Nikanor Abramovych

[1] He was born in 1883 in village near Stara Vyzhivka in Volhynian Polesie in a family of impoverished church teacher Nikandor Fedorovych Burczak-Abramowicz and his wife Olena Mykolaivna (née Pynkevych).

His old noble family hailed from the Grand Duchy of Lithuania (Lytvyns) who moved to Volhynia, Kyiv and Chelm lands and were Ukrainized (Ruthenized).

Nikanor lost his dad when he was 15, while his mother died in 1918 soon after she received information that Bolsheviks in Bessarabia murdered her son Fedir, a student of Kharkiv Veterinary Institute.

In 1918 he joined the Ukrainian Fraternity of Our Saviour in Zhytomyr and Volhynian Prosvita (Enlightenment society), was appointed a gubernatorial instructor of National Education in Volhynia.

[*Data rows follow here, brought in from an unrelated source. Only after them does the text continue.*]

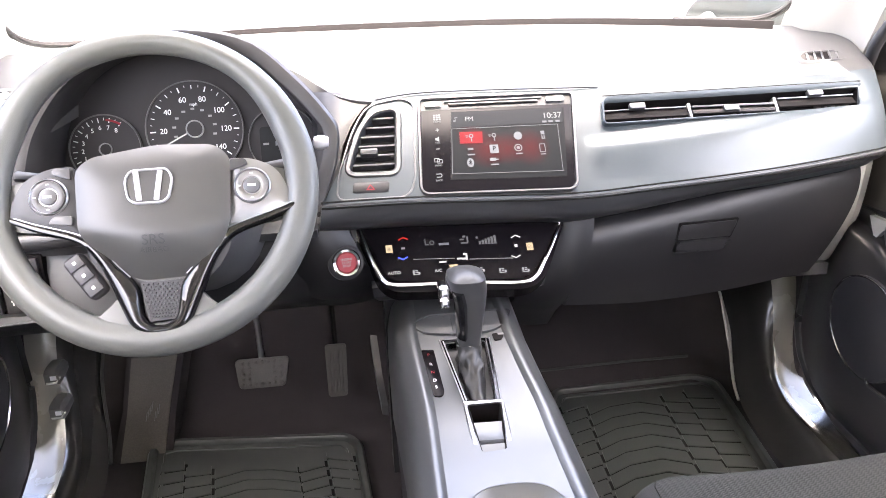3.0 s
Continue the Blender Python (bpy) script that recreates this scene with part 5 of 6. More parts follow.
def build_door(s, nm, label):
    door = thing(nm, (s * 0.72, -0.3, 0.09), label, "car door", "front doors")
    upper, lower = [], []
    for k in np.linspace(0, 1, 46):
        row = []
        for u in np.linspace(0, 1, 172):
            y = -0.95 + u * 1.30
            z = split_z(y) + (belt_z(y) - split_z(y)) * k
            y = min(y, door_front(z) + 0.02)
            row.append(V(s * door_x(y, z), y, z))
        upper.append(row)
    # lower panel: tucked foot, flat wall, narrow shelf, wall up to the armrest
    prof = [(0.706, -1.0), (0.700, -0.97), (0.690, -0.93), (0.682, -0.88), (0.678, -0.80), (0.676, -0.70), (0.675, -0.5), (0.674, -0.3), (0.673, -0.12), (0.6735, -0.05), (0.6755, -0.022), (0.679, -0.008), (0.684, 0.0), (0.692, 0.006), (0.6965, 0.02), (0.698, 0.06), (0.699, 0.5), (0.700, 1.0)]
    for x, k in prof:
        row = []
        for u in np.linspace(0, 1, 90):
            y = -0.95 + u * 1.25
            lz, top_ = ledge_z(y), split_z(y) + 0.004
            z = lz + (lz - 0.085) * k if k < 0 else lz + (top_ - lz) * k
            y = -0.95 + u * (door_front(z) + 0.95)
            lz, top_ = ledge_z(y), split_z(y) + 0.004
            z = lz + (lz - 0.085) * k if k < 0 else lz + (top_ - lz) * k
            row.append(V(s * (x + 0.02 * smooth(0.22, 0.34, y)), y, z))
        lower.append(row)
    skin = grid(upper)
    cut = [f for f in skin.faces if all(inside((v.co.y, v.co.z), grow(HANDLES[s], -0.004)) for v in f.verts)]
    bmesh.ops.delete(skin, geom=cut, context="FACES")
    part("upper_panel", skin, DOORSKIN, door, "olive grey soft upper panel with a hollow")
    low = part("lower_panel", slab(lower, (s * 0.105, 0, 0)), DOORLOW, door, "black hard plastic lower panel with map pocket")
    PM = basis((s * 0.676, 0, 0), (0, -s, 0), (0, 0, 1))
    pocket = rounded([(-s * y, z) for y, z in ((0.13, 0.388), (0.030, 0.384), (-0.046, 0.362), (-0.108, 0.336), (-0.112, 0.290), (-0.088, 0.236), (-0.052, 0.222), (0.036, 0.221), (0.13, 0.224))], [0.01, 0.05, 0.06, 0.04, 0.04, 0.03, 0.03, 0.05, 0.01], 8)
    
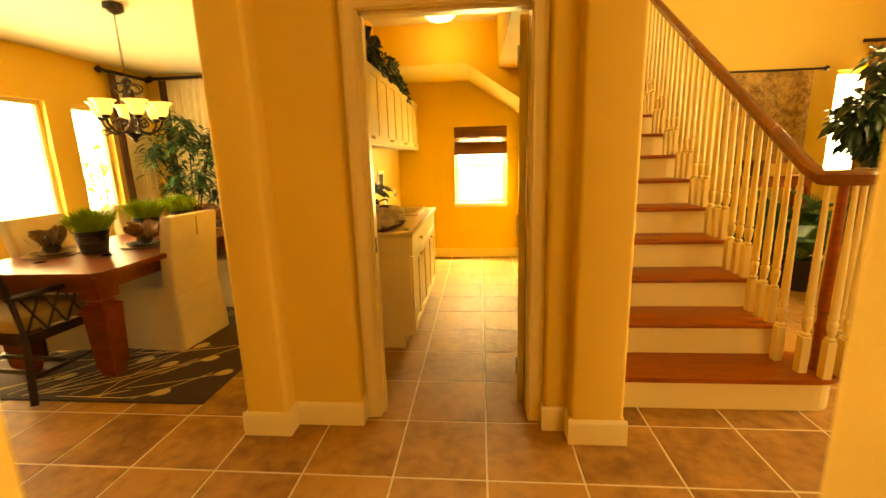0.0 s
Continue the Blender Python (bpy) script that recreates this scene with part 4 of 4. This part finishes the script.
def curtain(axis, at, a0, a1, z0, z1, border):
    th = thing("curtain", "cream pleated curtain with a dark brown border on a wooden rod", "curtain", "dining curtains")
    sgn = 1 if axis == "x" else -1

    def cloth(u0, u1, n, mat_, name, label):
        bm = bmesh.new()
        rows = []
        for i in range(n + 1):
            u = u0 + (u1 - u0) * i / n
            w = 0.028 * math.sin(i * 1.25)
            rows.append([bm.verts.new(((at + sgn * (0.07 + w * (0.5 + 0.5 * (z1 - z) / (z1 - z0)) + o)), u, z) if axis == "x" else (u, at + sgn * (0.07 + w * (0.5 + 0.5 * (z1 - z) / (z1 - z0)) + o), z)) for o in (0, 0.004) for z in (z0, (z0 + z1) / 2, z1 - 0.08, z1)])
        for a, b in zip(rows, rows[1:]):
            for q in range(3):
                bm.faces.new((a[q], a[q + 1], b[q + 1], b[q]))
                bm.faces.new((a[q + 4], a[q + 5], b[q + 5], b[q + 4]))
        part(name, bm, mat_, th, label, 70)

    m = a0 + border
    cloth(a0, m, 8, CURB, "border", "dark brown border panel")
    cloth(m, a1, 40, CURT, "panel", "cream pleated panel")
    p0, p1 = ((at + 0.07, a0 - 0.12, z1 + 0.03), (at + 0.07, a1 + 0.10, z1 + 0.03)) if axis == "x" else ((a0 - 0.12, at - 0.07, z1 + 0.03), (a1 + 0.10, at - 0.07, z1 + 0.03))
    part("rod", cyl(bmesh.new(), p0, p1, 0.024, n=12), DARK, th, "dark wooden rod")
    for p in (p0, p1):
        part("finial", lathe(bmesh.new(), [(0.004, -0.05), (0.04, -0.02), (0.05, 0.0), (0.04, 0.02), (0.004, 0.05)], p, 12), DARK, th, "", 60)
    for t in (0.1, 0.3, 0.5, 0.7, 0.9):
        c = Vector(p0).lerp(Vector(p1), t)
        part("ring", lathe(bmesh.new(), [(0.03, -0.008), (0.036, 0), (0.03, 0.008)], c, 12), DARK, th)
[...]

In 1919 after sudden occupation of Zhytomyr by Bolsheviks Nikanor was arrested and miraculously managed escape own execution by fleeing to Polish occupied territories of Ukraine near the city of Volodymyr.

On 24 July 1942 Reichskommissar of Ukraine Erich Koch has officially requested Metropolitan Polikarp to remove Archbishop Nikanor and Bishop Mstyslav from office.